An Optimized Plant For A District Heating And Cooling System Using Low-Grade Geothermal Fluids

Abstract

An optimized plant is developed for a district heating and cooling system using low-grade geothermal fluids from depleted hydrocarbon wells. The optimum geothermal fluid flowrate and temperature supplied to the surface end-use system are determined as 29 gpm and 191°F from inactive wells on the Texas A&M RELLIS Campus. The absorption chiller, the desiccant dehumidification, and geothermal district heating systems are modeled for cooling, dehumidification, and heating and simplified with relationships between the required geothermal fluid temperature and its output at different outside air conditions. The desiccant wheel dedicated outside air system with heat exchanger and condenser water cooling shows the ability to avoid the most cooling coil load and therefore is selected for the surface integrated system.
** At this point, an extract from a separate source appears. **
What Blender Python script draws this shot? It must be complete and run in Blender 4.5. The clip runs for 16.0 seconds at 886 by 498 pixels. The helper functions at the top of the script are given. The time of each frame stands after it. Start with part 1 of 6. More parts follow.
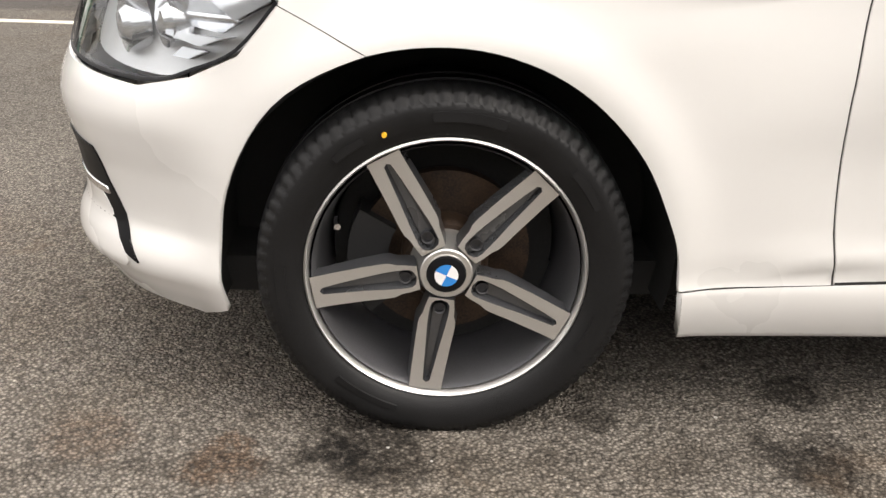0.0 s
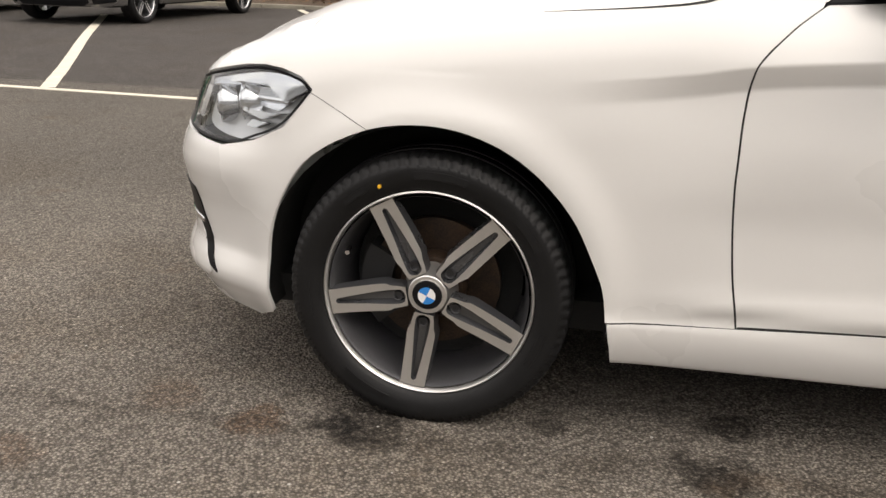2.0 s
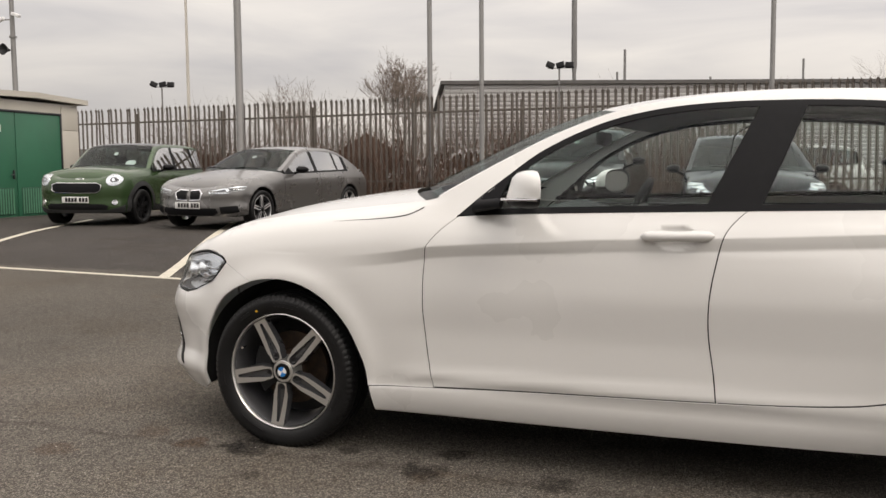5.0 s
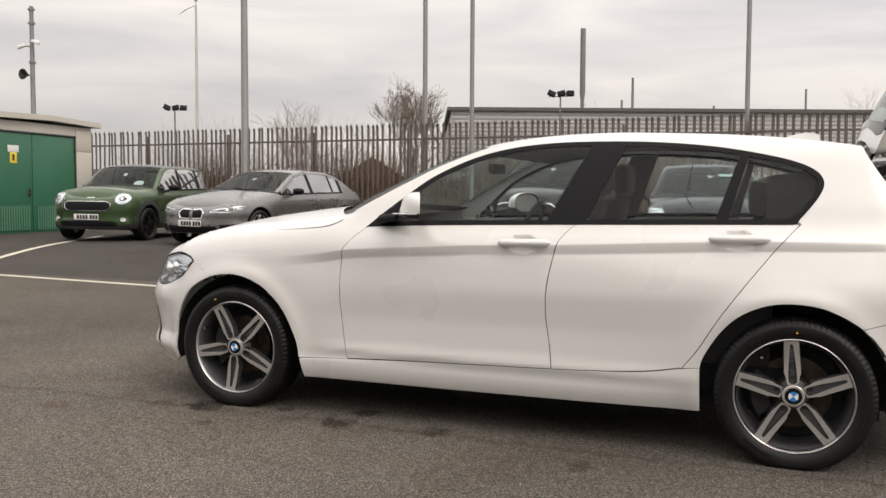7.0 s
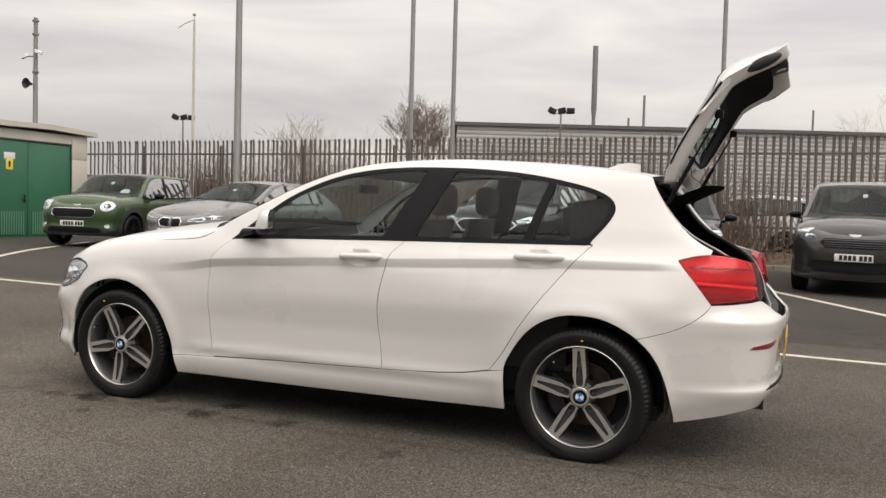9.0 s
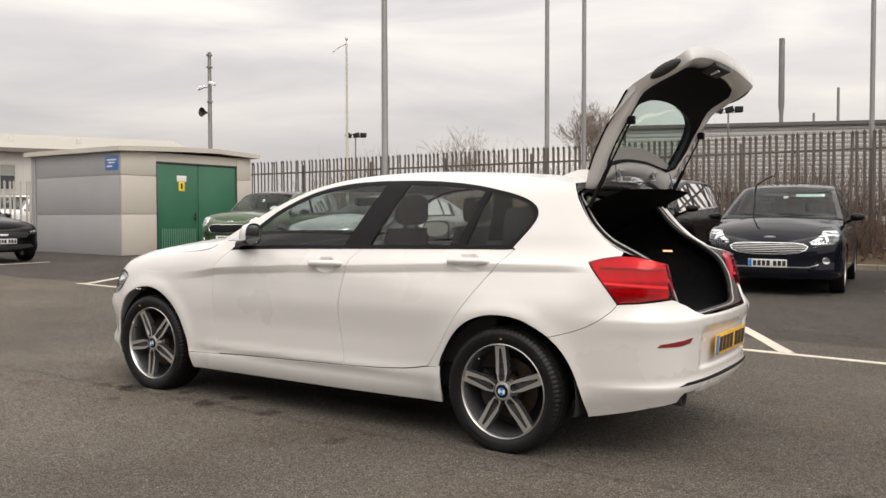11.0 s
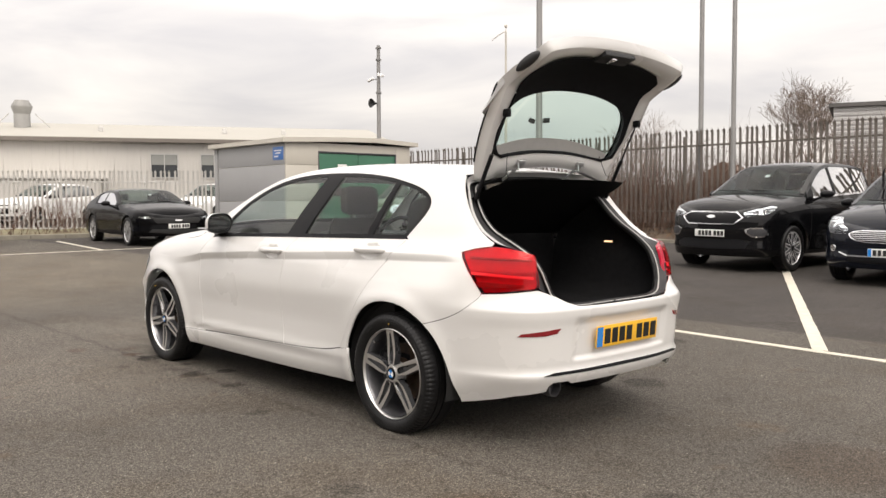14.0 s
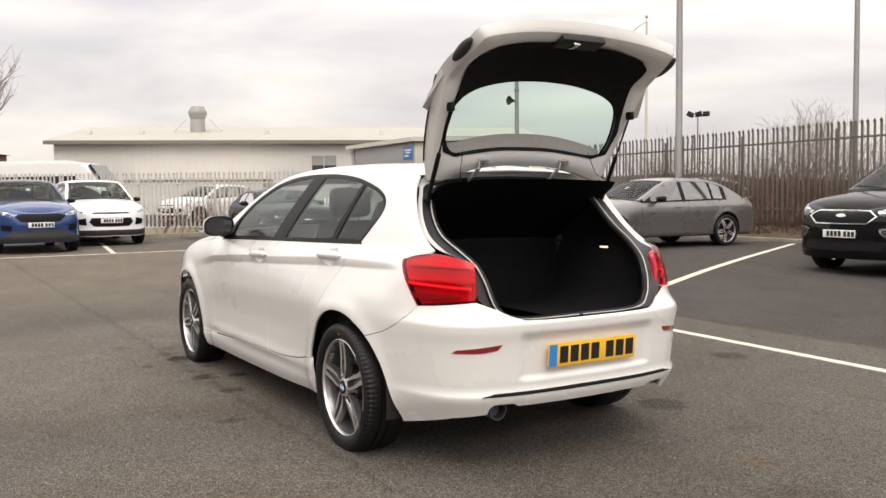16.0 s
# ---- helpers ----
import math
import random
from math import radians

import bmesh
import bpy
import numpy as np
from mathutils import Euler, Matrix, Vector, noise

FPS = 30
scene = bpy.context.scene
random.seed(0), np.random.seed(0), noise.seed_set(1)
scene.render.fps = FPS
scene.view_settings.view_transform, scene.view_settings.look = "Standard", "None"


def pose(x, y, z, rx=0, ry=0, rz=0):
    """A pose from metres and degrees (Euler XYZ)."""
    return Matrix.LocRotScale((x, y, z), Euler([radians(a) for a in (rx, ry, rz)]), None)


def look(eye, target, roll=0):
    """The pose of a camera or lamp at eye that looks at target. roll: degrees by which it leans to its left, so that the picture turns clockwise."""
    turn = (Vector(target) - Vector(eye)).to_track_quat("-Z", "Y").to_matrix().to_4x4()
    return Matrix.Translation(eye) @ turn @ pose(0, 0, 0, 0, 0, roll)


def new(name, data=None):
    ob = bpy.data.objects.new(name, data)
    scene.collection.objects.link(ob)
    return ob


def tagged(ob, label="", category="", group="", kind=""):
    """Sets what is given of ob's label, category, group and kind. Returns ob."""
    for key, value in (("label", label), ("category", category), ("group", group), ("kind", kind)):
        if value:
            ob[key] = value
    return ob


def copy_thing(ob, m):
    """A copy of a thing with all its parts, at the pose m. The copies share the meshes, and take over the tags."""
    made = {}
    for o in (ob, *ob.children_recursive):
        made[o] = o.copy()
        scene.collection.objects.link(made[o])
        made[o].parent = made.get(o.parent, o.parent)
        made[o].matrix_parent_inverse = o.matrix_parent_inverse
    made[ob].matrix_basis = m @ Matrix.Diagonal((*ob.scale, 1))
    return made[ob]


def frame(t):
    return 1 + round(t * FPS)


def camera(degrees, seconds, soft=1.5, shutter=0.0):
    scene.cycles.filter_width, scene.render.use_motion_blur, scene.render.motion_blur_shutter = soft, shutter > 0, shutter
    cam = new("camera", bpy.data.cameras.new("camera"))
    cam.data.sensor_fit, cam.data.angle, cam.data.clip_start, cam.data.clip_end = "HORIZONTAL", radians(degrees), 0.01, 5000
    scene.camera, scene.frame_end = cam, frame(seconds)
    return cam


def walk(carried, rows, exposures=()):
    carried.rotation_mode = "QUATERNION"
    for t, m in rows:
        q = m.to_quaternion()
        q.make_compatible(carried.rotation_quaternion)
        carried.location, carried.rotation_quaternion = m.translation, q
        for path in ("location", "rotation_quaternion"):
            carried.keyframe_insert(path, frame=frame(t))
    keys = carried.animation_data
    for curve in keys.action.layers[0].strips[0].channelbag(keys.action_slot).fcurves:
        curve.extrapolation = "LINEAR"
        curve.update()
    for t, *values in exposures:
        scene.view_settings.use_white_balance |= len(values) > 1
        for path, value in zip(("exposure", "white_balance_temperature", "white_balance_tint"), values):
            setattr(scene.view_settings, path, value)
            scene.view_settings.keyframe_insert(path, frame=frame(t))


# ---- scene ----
cam = camera(54.0, 16.0)
PATH = [
    (0, (-0.065, -1.32, 0.935), (0.015, 0.511, 0.136), 1.8),
    (0.5, (0.021, -1.353, 0.952), (0.028, 0.479, 0.148), 1.7),
    (1, (0.139, -1.434, 0.964), (0.02, 0.408, 0.196), 1.6),
    (1.5, (0.228, -1.558, 0.991), (0.0, 0.295, 0.274), 1.7),
    (2, (0.364, -1.765, 1.016), (0.016, 0.101, 0.389), 1.5),
    (2.5, (0.514, -1.925, 1.028), (0.088, -0.044, 0.498), 1.4),
    (3, (0.794, -2.133, 1.075), (0.248, -0.258, 0.646), 0.5),
    (3.5, (1.009, -2.389, 1.087), (0.4, -0.515, 0.745), -0.1),
    (4, (1.225, -2.609, 1.124), (0.591, -0.732, 0.851), -0.3),
    (4.5, (1.527, -2.838, 1.144), (0.867, -0.963, 0.923), -0.3),
    (6.8, (2.528, -3.742, 1.135), (1.821, -1.876, 0.993), 0.7),
    (7, (2.6, -3.823, 1.138), (1.896, -1.955, 1.004), 0.7),
    (7.5, (2.788, -3.969, 1.166), (2.102, -2.093, 1.06), 0.5),
    (8, (3.063, -4.078, 1.174), (2.388, -2.198, 1.079), 1.1),
    (8.5, (3.282, -4.104, 1.182), (2.604, -2.225, 1.076), 1.9),
    (9, (3.586, -3.975, 1.19), (2.848, -2.119, 1.085), 1.9),
    (9.2, (3.703, -3.925, 1.188), (2.93, -2.084, 1.087), 1.7),
    (11.5, (5.152, -3.673, 1.23), (3.966, -2.065, 1.127), 0.4),
    (12, (5.376, -3.56, 1.236), (4.135, -1.995, 1.119), 1.0),
    (12.5, (5.625, -3.349, 1.241), (4.315, -1.844, 1.114), 1.2),
    (13, (5.913, -3.234, 1.268), (4.542, -1.784, 1.13), 0.6),
    (13.5, (6.133, -3.093, 1.266), (4.712, -1.692, 1.134), 0.0),
    (14, (6.248, -2.834, 1.255), (4.773, -1.49, 1.127), -0.1),
    (14.5, (6.357, -2.601, 1.255), (4.822, -1.325, 1.132), -0.1),
    (15, (6.51, -2.323, 1.275), (4.914, -1.125, 1.156), -0.4),
    (15.5, (6.587, -2.085, 1.261), (4.938, -0.959, 1.145), -0.6),
    (16, (6.621, -1.767, 1.269), (4.915, -0.731, 1.138), -0.5),
]
EXPOSURES = [(0, 0.95, 6800, 11), (1.5, 0.68, 6900, 12), (3, 0.06, 7000, 12), (4.5, 0.0, 6950, 12), (7, 0.1, 6850, 12), (9, 0.05, 6850, 12), (11.5, 0.18, 6850, 12), (12.5, 0.16, 6850, 12), (13.5, 0.36, 6850, 12), (14.5, 0.45, 6850, 12), (16, 0.42, 6850, 12)]
walk(cam, [(t, look(eye, target, roll)) for t, eye, target, roll in PATH], EXPOSURES)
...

The surface end-use system modeling is developed by combining these three heat-operated system models with load profiles of typical campus buildings. The inlet temperature requirements and the maximum temperature drops of each system are studied, and possible system arrangements are investigated using the bin method. Both the site energy load to energy ratio (LER) and the cost LER are introduced and calculated. When the building loads are large and the integrated system operates at its full capacity, the optimized arrangement is with the desiccant dehumidification system and the geothermal district heating system operated in parallel. When the outside air temperature is lower than 75°F, the geothermal district heating system is operated; otherwise, the desiccant dehumidification system is operated. Its yearly total energy output is 8,572 MMBtu with a total LER of 14.08 – 23.76, i.e. it requires 14-24 times fewer electric Btu than the energy output. When the integrated system matches the building loads well, the optimized arrangement is that the absorption chiller system and the geothermal district heating system are in parallel, and then in series with the desiccant dehumidification system. Its yearly total energy output is 3,264 MMBtu with a cooling LER of 4.72 – 7.89 and a heating LER of 4.25 – 7.24. Thus, all the integrated geothermal systems described above would have an operating energy use less than one-fourth that of a traditional heating and cooling plant meeting the same loads.